A geographic midpoint between the jungles of Colombia and northern Mexico's coveted border smuggling corridors, 75 percent of the cocaine that reaches American soil passes through Guatemala, according to anti-drug authorities at the U.S. Embassy.

Drug traffickers have focused on this Central American nation in part because the government long did little to stop them. Police corruption, funding shortfalls and an ineffective judicial system helped smuggling flourish.

President Oscar Berger took office in January 2004 promising to undo the damage of his predecessor, Alfonso Portillo, who caused Washington to drop Guatemala from its list of anti-narcotics allies. But he has made little progress.

Most drugs arrive aboard "go-fasts," speedboats outfitted with powerful motors that slip ashore along the Pacific Coast and in and around the crowded Caribbean port of Puerto Barrios.

"They come like a streak. Zzzzzoooom! And if they hit you, they tear your boat in two," said Concepcion Morales, a 24-year-old fisherman on the Pacific side who strings light bulbs across the bow of his blue fiberglass skiff during overnight expeditions to warn against such collisions. "You have to avoid them."

While U.S. certification has been restored, cocaine seizures have actually fallen. American investigators say Berger has made an effort to slow the drugs flowing through Guatemala, but there are far too many obstacles to overcome.

The president claims the drop in seizures shows smugglers are moving less frequently through Guatemala, using other routes into Mexico and on to the U.S. Portillo often said the same.

Foreign Secretary Jorge Briz said, "The efforts of our government are enormous."

But they don't look like much in Ocos, a town of 29,000 people located 185 miles west of Guatemala City.
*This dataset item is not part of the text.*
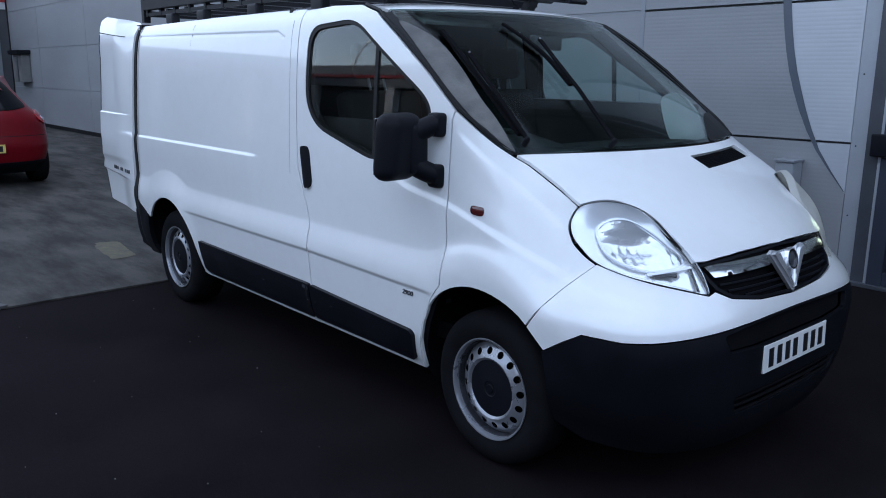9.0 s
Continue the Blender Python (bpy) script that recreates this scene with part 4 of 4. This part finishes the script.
# two-tone cladding: a sweeping line divides grey from pale
geo = node(CLAD_D, "ShaderNodeNewGeometry")
split = node(CLAD_D, "ShaderNodeSeparateXYZ")
link(CLAD_D, geo.outputs["Position"], split.inputs[0])
curve = node(CLAD_D, "ShaderNodeFloatCurve")
points = curve.mapping.curves[0].points
for (z, x) in XS[1:-1]:
    points.new(z / 8, (x + 2) / 2)
points[0].location, points[len(points) - 1].location = (0.3 / 8, 0.90), (1.0, 0.65)
curve.mapping.update()
scale = node(CLAD_D, "ShaderNodeMath")
scale.operation = "DIVIDE"
scale.inputs[1].default_value = 8
link(CLAD_D, split.outputs[2], scale.inputs[0])
link(CLAD_D, scale.outputs[0], curve.inputs["Value"])
xs = node(CLAD_D, "ShaderNodeMath")
xs.operation = "MULTIPLY_ADD"
xs.inputs[1].default_value, xs.inputs[2].default_value = 0.5, 1.0
link(CLAD_D, split.outputs[0], xs.inputs[0])
over = node(CLAD_D, "ShaderNodeMath")
over.operation = "GREATER_THAN"
link(CLAD_D, xs.outputs[0], over.inputs[0])
link(CLAD_D, curve.outputs[0], over.inputs[1])
base = CLAD_D.node_tree.nodes["Principled BSDF"].inputs["Base Color"].links[0].from_socket
pale = ramp(CLAD_D, noise_tex(CLAD_D, 0.9, 5), [(0.3, (0.40, 0.42, 0.45)), (0.7, (0.48, 0.50, 0.53))])
coat(CLAD_D, mixed(CLAD_D, over.outputs[0], base, pale))
for k in range(9):
    z0, z1 = (0.0 if k == 0 else 1.083 * k - 0.0), 1.083 * (k + 1) - 0.014
    for x0, x1 in ((-2.372, -0.391), (-6.2, -2.384), (-10.2, -6.21), (-14.2, -10.21), (-18.2, -14.21), (-22.2, -18.21), (-25.2, -22.21)):
        part("cladding_panel", ribbed(x0, x1, z0, z1), CLAD_D, wall)
    part("joint_filler", box(-25.2, -2.41, WALL + 0.008, WALL + 0.018, z1 - 0.001, z1 + 0.015), CORNER, wall)
part("cladding_joint_cover", box(-2.402, -2.355, WALL - 0.004, WALL + 0.02, 0.0, 9.39), CORNER, wall)
bm = bmesh.new()
left, right = [], []
for n in range(40):
    z = 0.70 + 6.0 * n / 39
    x = knots(XS, z)
    w = 0.068 * step(0.50, 1.55, z)
    left.append(bm.verts.new((x, WALL - 0.004, z)))
    right.append(bm.verts.new((x + max(0.003, w), WALL - 0.004, z)))
for n in range(39):
    bm.faces.new((left[n], right[n], right[n + 1], left[n + 1]))
out = bmesh.ops.extrude_face_region(bm, geom=bm.faces[:])
bmesh.ops.translate(bm, verts=[g for g in out["geom"] if isinstance(g, bmesh.types.BMVert)], vec=(0, 0.003, 0))
bmesh.ops.recalc_face_normals(bm, faces=bm.faces[:])
tagged(part("wall_swoosh", bm, SWOOSH, None), "dark blue-grey curved stripe on the cladding", "wall stripe", kind="structure")
part("corner_trim", box(-0.388, -0.268, WALL - 0.006, WALL + 0.2, 0.0, 9.39, 0.004), CLAD_L, wall)
part("wall_plinth", box(-25.2, -0.40, WALL - 0.012, WALL + 0.02, -0.01, 0.10, 0.004), SEAL, wall)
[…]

"The smugglers, they aren't from here. They come from outside," said Marta Perez, who runs a thatched-roofed seafood eatery on the trash and debris-strewn beach. "Everyone knows who they are. Nobody does anything."

U.S. investigators say smugglers sometimes pilot speedboats straight into Mexico. But riding the high seas off Ocos, it's easy to spot Mexican vessels and aircraft that guard their country's maritime border. By contrast, Guatemala has almost no presence on the water.

"Our state institutions here are very weak, without the technology that we should have, without the resources that we should have and operating only on land," said Guatemala's top anti-narcotics investigator, Adan Castillo.

The U.S. Coast Guard patrols the seas off of Central America, but its jurisdiction usually stops within two miles of land.

Near Ocos and shrouded by high reeds is the Rio Suchiate, which separates Guatemala and Mexico. U.S. investigators say smugglers move up and down the river, using safe houses on either side to lay low if they encounter border agents from either country.

"So many people cross here, you can't count them all," said David Sabillon, a 22-year-old Honduran who lives by the river. "They carry everything, migrants and guns. But drugs are the most common."